La fuerza moral de estos padres es también una denuncia colectiva. Cada búsqueda es una lección de humanidad frente a la descomposición.
Su lucha nos recuerda que México no está condenado al olvido: está obligado a recordar, buscar y transformar.
Los colectivos de búsqueda han hecho más por la verdad que muchas instituciones oficiales. En fosas, cerros, canales y campos, estas madres y padres desentierran no sólo restos humanos, sino también la memoria colectiva de un país fracturado.
Combatir las desapariciones implica ir más allá de los operativos reactivos. Las causas estructurales —la impunidad, el crimen organizado, la corrupción policial y la descomposición social— deben abordarse con una estrategia integral. La desaparición en México no siempre es forzada por el Estado, pero casi siempre ocurre por omisión del Estado.
La precariedad institucional permite que la trata de personas, el reclutamiento forzado y la violencia criminal encuentren terreno fértil. Y mientras la justicia no castigue a los responsables, el mensaje es claro: en México se puede desaparecer a alguien sin consecuencias.
La desaparición no debe ser usada como bandera partidista. Requiere una política de Estado sostenida, con participación ciudadana y rendición de cuentas. Es momento de un acuerdo nacional por la vida y la verdad, que trascienda colores y gobiernos.
El Estado mexicano debe garantizar tres cosas fundamentales: Búsqueda inmediata y coordinada. Identificación científica y transparente de restos. Atención integral a familiares, con apoyo psicológico, económico y jurídico.
Pero sobre todo, debe reconocer que el corazón de esta lucha está en las familias. Son ellas quienes han hecho visible lo que el poder quiso ocultar. Sin ellas, México no sabría la magnitud de su tragedia.
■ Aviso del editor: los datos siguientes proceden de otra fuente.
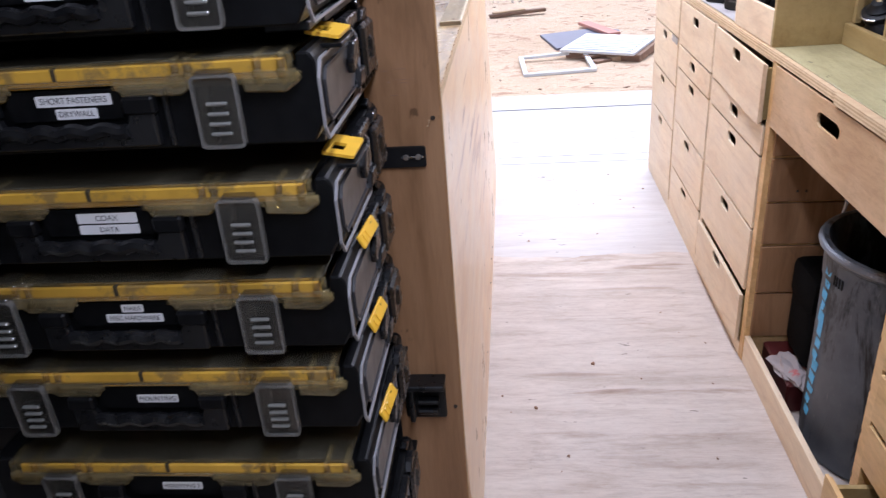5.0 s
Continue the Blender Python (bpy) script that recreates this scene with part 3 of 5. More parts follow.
door = thing("side_door", LEAN, "closed black side door with scuffs and a paddle latch", "door", kind="structure")
part("door_panel", box((XL - 0.045, XL - 0.006, 0.10, 0.920, 0.0, 1.98), bevel=0.004), M_DOOR, door)
screws(door, [(XL - 0.006, 0.885, z) for z in (0.5, 0.80, 1.13, 1.42)], (1, 0, 0), 0.004, M_DARKRIVET)
scuff = bmesh.new()
for k in range(9):
    y, z = random.uniform(0.70, 0.86), random.uniform(1.25, 1.45)
    L = random.uniform(0.03, 0.09)
    box((XL - 0.0062, XL - 0.0056, y - L, y, z, z + random.uniform(0.002, 0.006)), bm=scuff)
part("scuffs", scuff, plain("scuff_tan", (0.26, 0.20, 0.11), 0.7, 0.0, 0.5, 60), door, "tan scratches")
latch = part("latch_plate", prism(rounded(0.828, 0.924, 0.936, 1.062, 0.010), XL - 0.006, XL + 0.003, "x"), M_LATCHWHITE, door, "white latch backing plate", m=None)
part("latch_body", prism(rounded(0.822, 0.917, 0.925, 1.056, 0.015), XL + 0.003, XL + 0.020, "x", bevel=0.003), M_TOOLBLACK, latch, "black latch housing")
part("latch_knob", rod((XL + 0.02, 0.885, 1.01), (XL + 0.04, 0.885, 1.01), 0.028, 20), M_TOOLBLACK, latch)
part("latch_lever", box((XL + 0.02, XL + 0.036, 0.848, 0.900, 0.944, 0.956), bevel=0.004), M_REDTOOL, latch, "red latch lever")
part("latch_tab", box((XL + 0.003, XL + 0.014, 0.803, 0.824, 0.958, 1.030), bevel=0.003), M_LATCHWHITE, latch)
part("strike_tab", box((XL - 0.002, XL + 0.010, 0.842, 0.890, 0.900, 0.924), bevel=0.003), M_LATCHWHITE, latch)
part("wood_wedge", box((XL - 0.003, XL + 0.010, 0.905, 0.935, 0.925, 0.955), bevel=0.002), M_BLOCK, latch)
screws(latch, [(XL + 0.022, 0.84, 1.04), (XL + 0.022, 0.905, 1.035), (XL + 0.022, 0.84, 0.965), (XL + 0.022, 0.905, 0.99)], (1, 0, 0), 0.004)
star = bmesh.new()
for k in range(5):
    a = 2 * math.pi * k / 5
    rod((XL - 0.006, 0.84, 0.817), (XL - 0.004, 0.84 + 0.022 * math.cos(a), 0.817 + 0.022 * math.sin(a)), 0.004, 6, star, 0.002)
part("worn_knob", star, plain("worn_bronze", (0.10, 0.075, 0.05), 0.5, 0.4), door, "worn bronze star mark")

# block of pine with drilled holes, sticker and key slot on the wall
blk = thing("wood_block", pose(XL, 0, 0), "pine block with drilled hole screwed to the wall", "wood block")
part("block", holed_plate(0.985, 1.186, 1.332, 1.430, 1.072, 1.385, 0.0, 0.011, 0.0, 0.032, "x"), M_BLOCK, blk)
# black plug paints the shade down the bored hole
part("drilled_hole", rod((0.0005, 1.072, 1.385), (0.022, 1.072, 1.385), 0.0105, 16), M_HOLE_SHADE, blk)
screws(blk, [(0.032, 1.038, 1.397), (0.032, 1.042, 1.357)], (1, 0, 0), 0.005, M_DARKSCREW)
stick = thing("warning_sticker", pose(XL + 0.001, 0, 0), "torn yellow warning sticker with small print on the wall", "sticker")
part("sticker", box((0, 0.001, 1.055, 1.128, 1.276, 1.294)), M_WARN, stick)
bars = box((0.001, 0.0014, 1.063, 1.082, 1.280, 1.290), (0.001, 0.0014, 1.100, 1.122, 1.281, 1.289), (0, 0.0006, 1.057, 1.120, 1.268, 1.272), (0, 0.0006, 1.057, 1.110, 1.260, 1.264), (0, 0.0006, 1.057, 1.080, 1.252, 1.256))
part("print_bars", bars, M_INK, stick)
slot = thing("wall_hole_shades", pose(XL, 0, 0), "black discs painting the shade of a key slot and hole", "hole")
# flat black pieces on the wall paint the shade inside two holes
part("round_hole", rod((0.0006, 1.092, 1.294), (0.0022, 1.092, 1.294), 0.010, 16), M_HOLE_SHADE, slot)
part("key_slot", prism(rounded(1.086, 1.102, 1.200, 1.232, 0.0075), 0.0006, 0.0016, "x"), M_HOLE_SHADE, slot)
screws(slot, [(0, 1.092, 1.246), (0, 1.098, 1.182)], (1, 0, 0), 0.0025, M_DARKSCREW)
screws(wall_left, [(XL, 1.32, 1.01), (XL, 1.30, 1.23), (XL, 1.27, 0.62), (XL, 2.305, 1.265), (XL, 2.66, 1.135)], (1, 0, 0), 0.0032, M_DARKSCREW)

flick = bmesh.new()
for y0, z0, y1, z1, w in ((1.326, 1.000, 1.350, 1.012, 0.010), (1.344, 1.010, 1.405, 1.001, 0.004), (1.318, 0.990, 1.332, 1.006, 0.006), (1.322, 0.268, 1.356, 0.284, 0.011), (1.350, 0.280, 1.408, 0.277, 0.004), (2.702, 1.269, 2.712, 1.268, 0.005), (2.734, 1.264, 2.742, 1.263, 0.008),
                          (2.930, 1.206, 2.945, 1.203, 0.006), (2.922, 1.190, 2.934, 1.187, 0.005), (2.99, 1.225, 3.00, 1.222, 0.006)):
    prism([(y0, z0), ((y0 + y1) / 2, (z0 + z1) / 2 - w * 0.5), (y1, z1), ((y0 * 2 + y1) / 3, (z0 * 2 + z1) / 3 + w * 0.5)], XL + 0.0003, XL + 0.0012, "x", flick)
part("paint_flicks", flick, M_FLICK_SHADE, wall_left, "black paint flicks and dents on the wall")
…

La desaparición de Olín, Luis Óscar y Ana Amelí no puede quedar en el silencio administrativo. Es una prueba moral para el gobierno federal y para la Ciudad de México. Las autoridades deben asumir que cada caso no resuelto es una derrota del Estado de derecho.
En un país donde los desaparecidos superan el número de muertos en guerras recientes, la indiferencia institucional es una forma de complicidad. La lucha de Fernando Vargas no es sólo la de un padre: es la de un ciudadano que exige que la ley se cumpla, que la justicia actúe, que la verdad aparezca.
“¡Hasta encontrarlos!” no es una consigna vacía. Es el juramento que sostiene a miles de familias que viven entre la fe y la desesperación. Es también un mandato ético para una nación que no puede seguir normalizando el horror.
Fernando Vargas, el abogado que defendió el voto de la izquierda, hoy defiende la vida de su hijo y la dignidad de todos los desaparecidos. Su lucha es una llama encendida contra el olvido.
En su voz resuena una verdad que debería estremecer a quienes gobiernan: “No busco privilegios, sólo que busquen a mi hijo.”
Mientras el Estado no lo haga, México seguirá siendo un país donde la justicia no aparece, donde la vida se esfuma, y donde la palabra búsqueda se escribe con lágrimas.
Eso pienso yo, usted qué opina. La política es de bronce.